22 June 2011
In the last three months Venezuela has had three blackouts, and by the looks of it, more is to come. To nobody’s surprise, Chavez has blamed the energy crisis on everybody but himself, ranging from greedy foreign companies to acts of Mother Nature such as El Nino (It was later proved that El Nino was not solely responsible for the blackouts of 2010). On June 10th -11th, electricity outages hit Maracaibo, the country’s second-largest city. During the same weekend, other energy transformers exploded, causing outages and citizen unrest in Zulia, Trujillo, Tachira, Barinas and Merida. The Venezuelan government responded promptly, declaring that the Venezuelan consumer is at fault.
“Demand is excessive,” said Electricity Minister Ali Rodriguez. “All Venezuelans need to make an effort to use electricity in an efficient manner.” In the current era of green technologies, sustainability, energy conservation and high outputs contingent on low inputs, Minister Rodriguez may be speaking the language of the green revolution. In the case of Venezuela, the problem lies behind Chavez’s controls.

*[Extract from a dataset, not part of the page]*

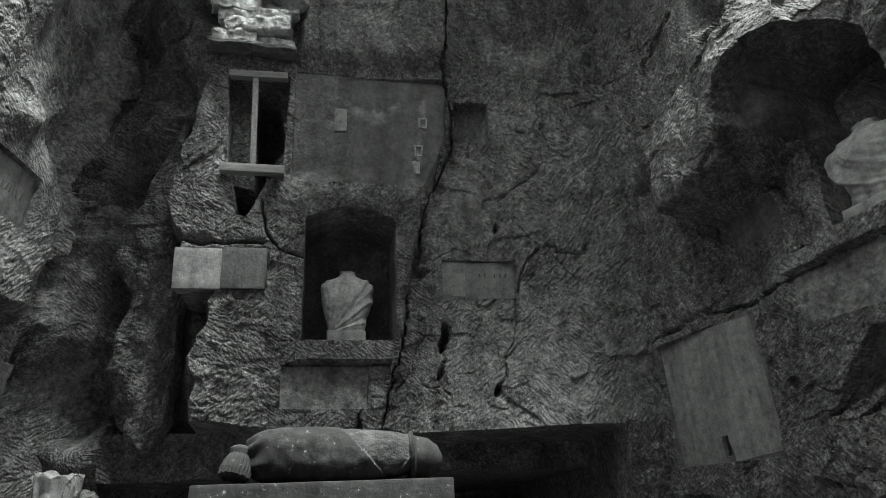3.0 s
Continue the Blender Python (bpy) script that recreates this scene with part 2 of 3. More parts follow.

Chavez compounded the current energy problem in 2007. By fulfilling his pledge in implementing the ‘Bolivarian Revolution’, Chavez removed energy executives from Corpoelec, the state-run utility company. Men of much experience and know how were gradually replaced by loyal military personnel. Consequently, investment and maintenance in the energy sector were postponed and neglected, and gradually corruption surfaced within Corpoelec. Quickly the energy issue escalated, and due to the lack of investment in new infrastructure, Venezuela was not able to cope with the growing demand, hence, the reoccurring blackouts.
The situation has become so dire, that Colombia (one-time Chavez enemy) is supplying energy to the regions hugging the Venezuelan-Colombian border. This eases Chavez’s pressure of having to ration power throughout the region. To further remedy the energy crisis, the Chavez administration has announced that the price of electricity will increase—an effort to alleviate demand. Already having to cope with a fragile domestic economy, both household consumers and businesses will bear the burden of proposed price hikes.

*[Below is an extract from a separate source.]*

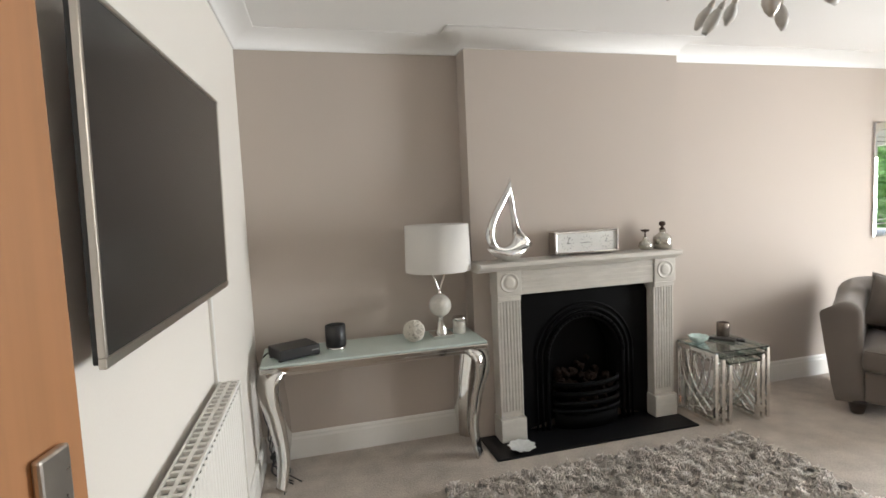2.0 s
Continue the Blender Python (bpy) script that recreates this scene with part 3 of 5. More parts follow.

The biggest energy consumers, such as large businesses, industrial firms and shopping malls must reduce their energy consumption by 10 percent in the next months. If reduction of energy consumption is not met, a surcharge of 10 percent will have to be paid. The surcharge will increase by 5 percent per month until the consumption drops to the newly required levels. If household consumers fail to decrease their energy consumption by 10 percent, compared to 2009 levels, a fee of 75 percent of their monthly bill will be added on. If energy consumption increases compared to the previous month, additional surcharges could total up to 100 percent of the monthly bill.
Venezuelans are already battling with food inflation, a currency that has multiple exchange rates, and now constant energy outages and utility price hikes. Interestingly, the 2012 presidential election is looming, and if Chavez doesn’t get his house in order, there might be a chance, albeit extremely small, that the people might vote Chavez out of power.